A primeira possibilidade consiste em uma reforma legislativa aos moldes do Código de Falência Norte-Americano (Bankruptcy Code). Na dicção do código, no §109 (a), apenas uma pessoa que reside ou tem um domicílio, um negócio ou uma propriedade nos Estados Unidos, juntamente com os municípios americanos, pode ter acesso ao instituto da falência no país. Ao interpretarmos este dispositivo em conjunto com o §101 (41), que define "pessoa" para fins do referido código como qualquer indivíduo, tipo societário e corporação, temos que virtualmente qualquer pessoa, física ou jurídica, pode pedir recuperação judicial ou falência nos Estados Unidos.

Como consequência, tem-se um arranjo legal e institucional que engloba uma parcela substantivamente maior de agentes econômicos, dando-lhes uma "saída" ou mecanismos mais eficientes em momentos de extrema dificuldade financeira, como esta gerada pelo novo coronavírus, ao permitir que o postulante acesse benefícios como o stay period, período em que ficam suspensas quaisquer ações de cobrança ajuizadas em face do devedor.

De maneira mais específica, a LRF brasileira deveria ser alterada a fim de incluir: I) pessoas físicas não empresárias; e II) pessoas e entidades estabelecidas sob as formas de associações, fundações, organizações religiosas, municípios e sociedades não empresárias.

Atualmente, aguarda apreciação pelo Senado Federal o Projeto de Lei Nº 1.397/2020, de autoria do deputado Hugo Leal (PSD/RJ), que objetiva alterar algumas das disposições da LRF em caráter emergencial e enquanto durar o estado de calamidade pública. Entre as mudanças propostas, destaca-se o alargamento do rol de agentes capazes de se beneficiar do sistema de recuperação de empresas. Logo em seu artigo 2º, o PL dispõe que podem se beneficiar dos instrumentos legais da LRF "qualquer pessoa natural ou jurídica que exerça ou tenha por objeto o exercício de atividade econômica em nome próprio, independentemente de inscrição ou da natureza empresária de sua atividade".

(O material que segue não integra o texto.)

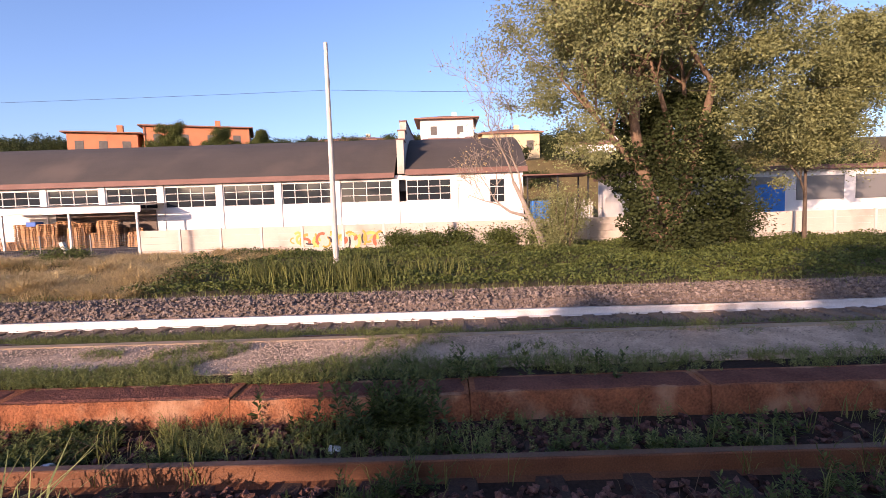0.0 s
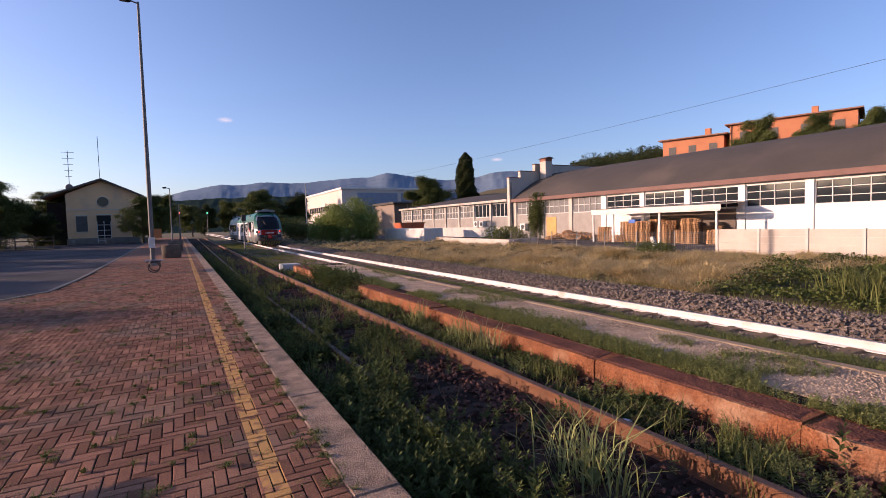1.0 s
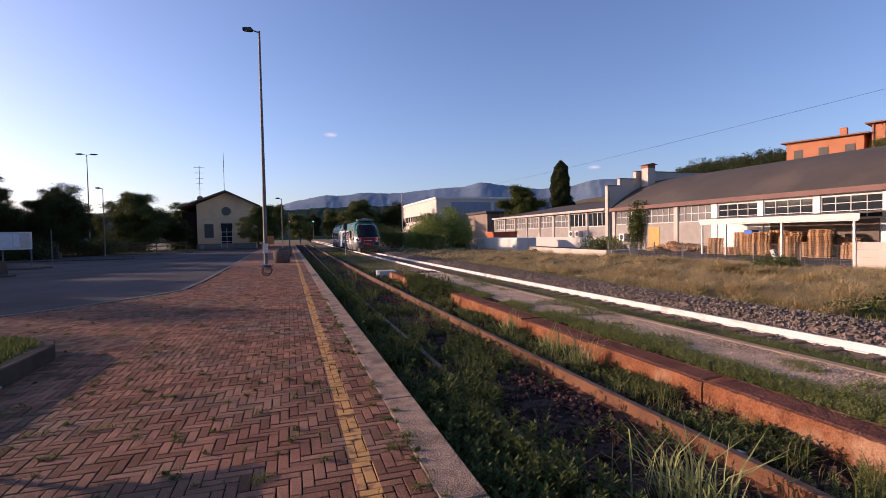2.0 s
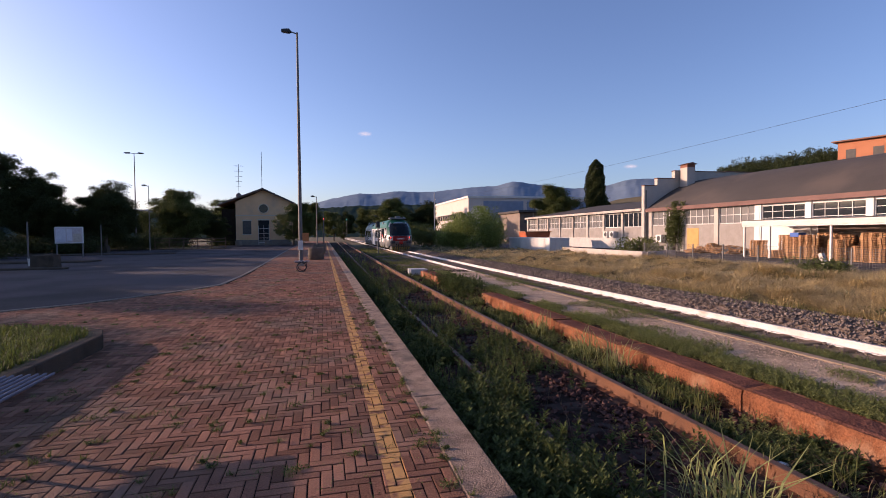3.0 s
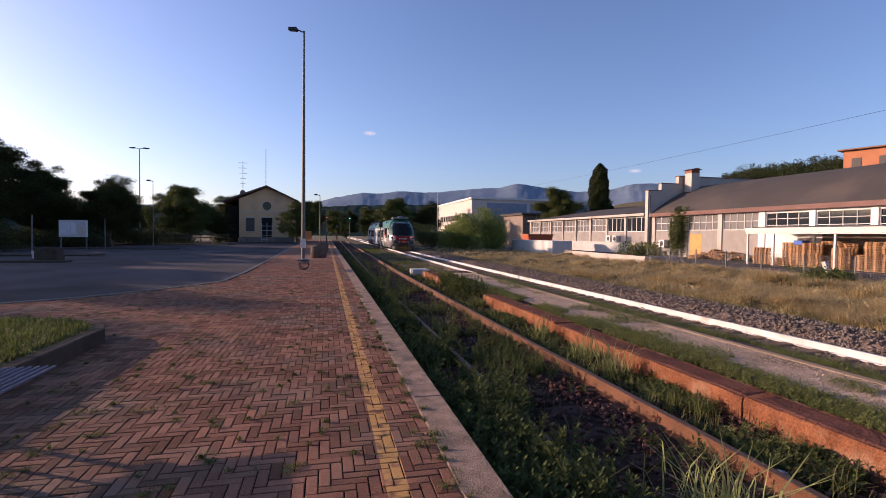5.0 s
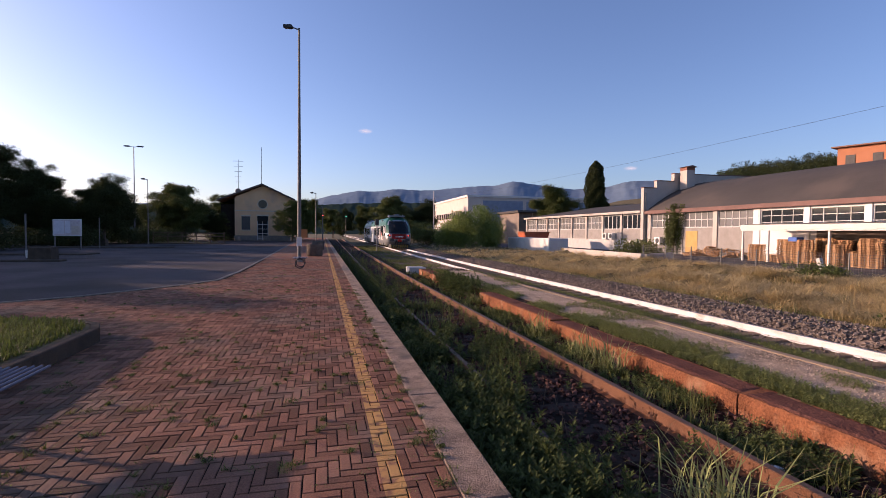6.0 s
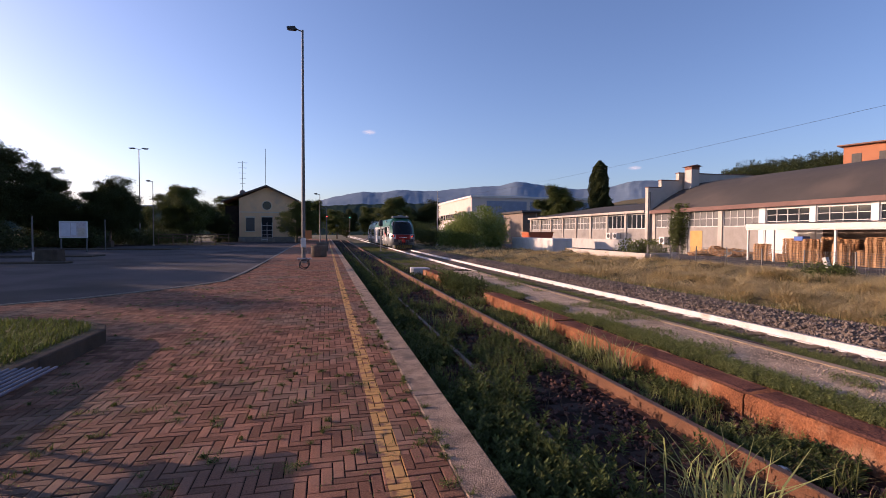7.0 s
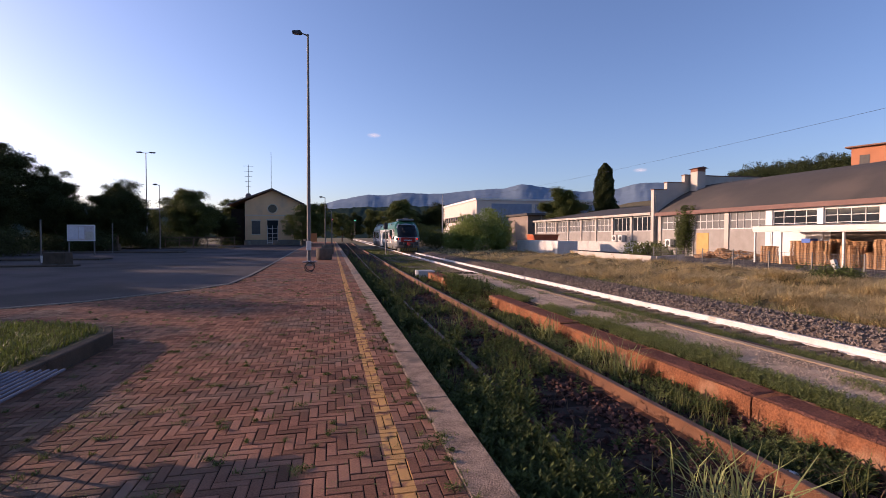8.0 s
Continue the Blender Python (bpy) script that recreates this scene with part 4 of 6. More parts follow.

A segunda opção, notavelmente mais difícil, está relacionada a uma empreitada interpretativa no judiciário, a fim de estender a incidência do artigo 1º da LRF para compreender também não empresários. Isso já vem sendo feito. Recentemente, a 5ª Vara Empresarial do Tribunal de Justiça do Estado do Rio de Janeiro deferiu o pedido de recuperação judicial da Associação Sociedade Brasileira de Instrução (ASBI) — que mantém a Universidade Candido Mendes — e do Instituto Candido Mendes, sendo ambos agentes econômicos constituídos aos moldes de associação civil sem fim lucrativo. Na petição protocolada, argumentou-se que a partir do momento em que uma associação exerce atividade econômica de maneira organizada, deve ser equiparada à empresa para fins da LRF. Mesmo não distribuindo lucro, argumentou-se que a Ucam gera empregos e receita, além de impactar fortemente a sociedade. O grande problema dessa alternativa reside na morosidade e nos custos envolvidos com ingresso no sistema Judiciário brasileiro, além da própria dificuldade de se argumentar pela extensão do mencionado artigo.

De todo e qualquer modo, frente a uma situação tão complexa e desafiadora como a da crise gerada pela pandemia da Covid-19, não há dúvidas de que diversas medidas devem ser implementadas para atenuar os efeitos da crise. Uma dessas medidas, sem dúvida, consiste no abarcamento de mais agentes econômicos pela LRF, a fim de fornecer instrumentos mais eficientes para combater as dificuldades, seja pela reforma legislativa ou pela ida ao Judiciário. O acesso à recuperação judicial e à falência é um mecanismo essencial para um desenvolvimento econômico saudável. Fornece àqueles com dificuldades financeiras a possibilidade de reorganização ou liberação de dívidas, bem como a opção de recomeçar (na dicção norte-americana, fresh start), corroborando com a manutenção da fonte produtora e dos interesses de credores, com a preservação de empregos e com o estímulo à produção de riquezas de uma maneira geral. Portanto, deve ser aberto a todos, independente de natureza empresária.

Todavia, já em agosto, ainda vemos o governo brasileiro estático, esquivando-se dos pedidos de socorro exprimidos por aqueles que sofrem devido à pandemia e dos alertas enunciados por especialistas que fornecem incessantemente caminhos e soluções para os problemas enfrentados.